The California State Transportation Agency is holding secret meetings to plan the railroad’s future, avoiding the required participation of community stakeholders.


COSTA MESA, Calif. — Orange County Coastkeeper is calling on the California State Transportation Agency (CalSTA) to immediately comply with state law SB 1098, authored by State Senator Catherine Blakespear in 2024. The law instructed CalSTA to create a community-driven plan for the railroad’s future, which faces numerous issues due to sea level rise and coastal erosion. The agency missed the statutory deadline of February 1, 2026, held undisclosed meetings, and systematically excluded the legally required working group participants, which included environmental organizations, business stakeholders, and the California Coastal Commission.

SB 1098 required CalSTA to convene a working group to develop consensus recommendations on improving track resiliency from San Luis Obispo to San Diego, also known as the LOSSAN Rail Corridor. The law required CalSTA to deliver a final report, informed by public input, to the California State Legislature by February 1, 2026. CalSTA missed that deadline, even after Sen. Blakespear sent a letter to the agency in August 2025 to remind the agency of the upcoming deadline.

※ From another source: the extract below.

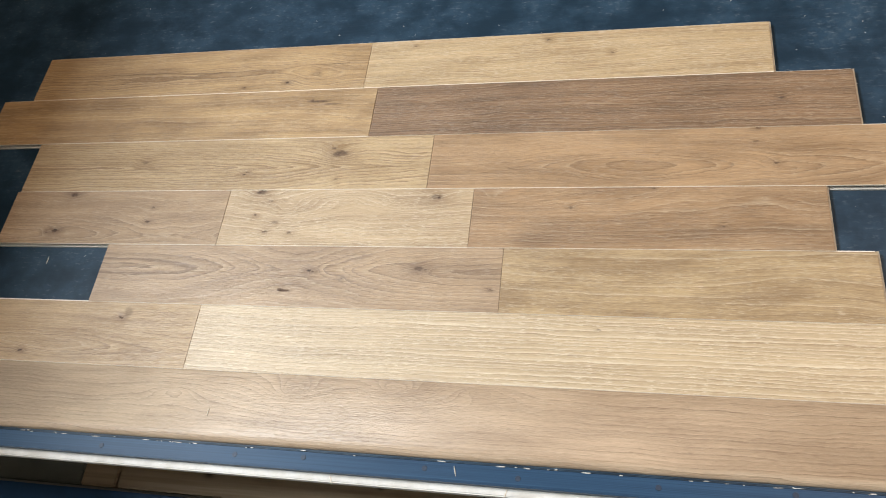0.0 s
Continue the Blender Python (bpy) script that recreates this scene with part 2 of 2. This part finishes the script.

Since the law was enacted, the agency has held only one known working group meeting and made no meaningful effort to include the California Coastal Commission. Environmental organizations, including OC Coastkeeper and its allies, were never invited.

Only after Sen. Blakespear publicly called for the report on February 13, 2026, did CalSTA begin holding additional meetings. Coastkeeper learned of two meetings held on February 19 and March 27, neither of which was posted publicly or included the required stakeholder outreach.

Coastkeeper is deeply concerned that the working group’s forthcoming report will recommend Coastal Act exemptions and heavy reliance on shoreline armoring, a short-sighted approach that can accelerate coastal erosion, harm marine ecosystems, and undermine the long-term resilience of the very infrastructure it seeks to protect. These are precisely the tradeoffs that a transparent, multi-stakeholder process is designed to highlight and scrutinize.

“This is exactly the kind of closed-door process SB 1098 was designed to prevent,” said Garry Brown, Founder and President of Orange County Coastkeeper. “We’re concerned that a report without public input will heavily favor coastal armoring at the cost of our beaches. The community needs to be involved to ensure our environment, culture, and economy are considered.”

SB 1098 did not merely suggest inclusion; it mandated it. Any recommendations produced through this flawed process lack the credibility and legal foundation the Legislature intended.

Orange County Coastkeeper insists:
  1. Sen. Blakespear rejects any report that comes from this secret process.
  2. CalSTA immediately opens all future working group meetings to the full slate of stakeholders required under SB 1098, including environmental organizations and Coastal Commission staff.
  3. All working group meetings be posted publicly with adequate advance notice.
  4. No final report be submitted to the Legislature until a genuine consensus process, inclusive of all required parties, has been completed.

“The communities and ecosystems along the Southern California coast deserve a process that is open, lawful, and driven by real consensus,” said Brown. “Coastkeeper will not stand by while decisions about the future of our coastline are made behind closed doors.”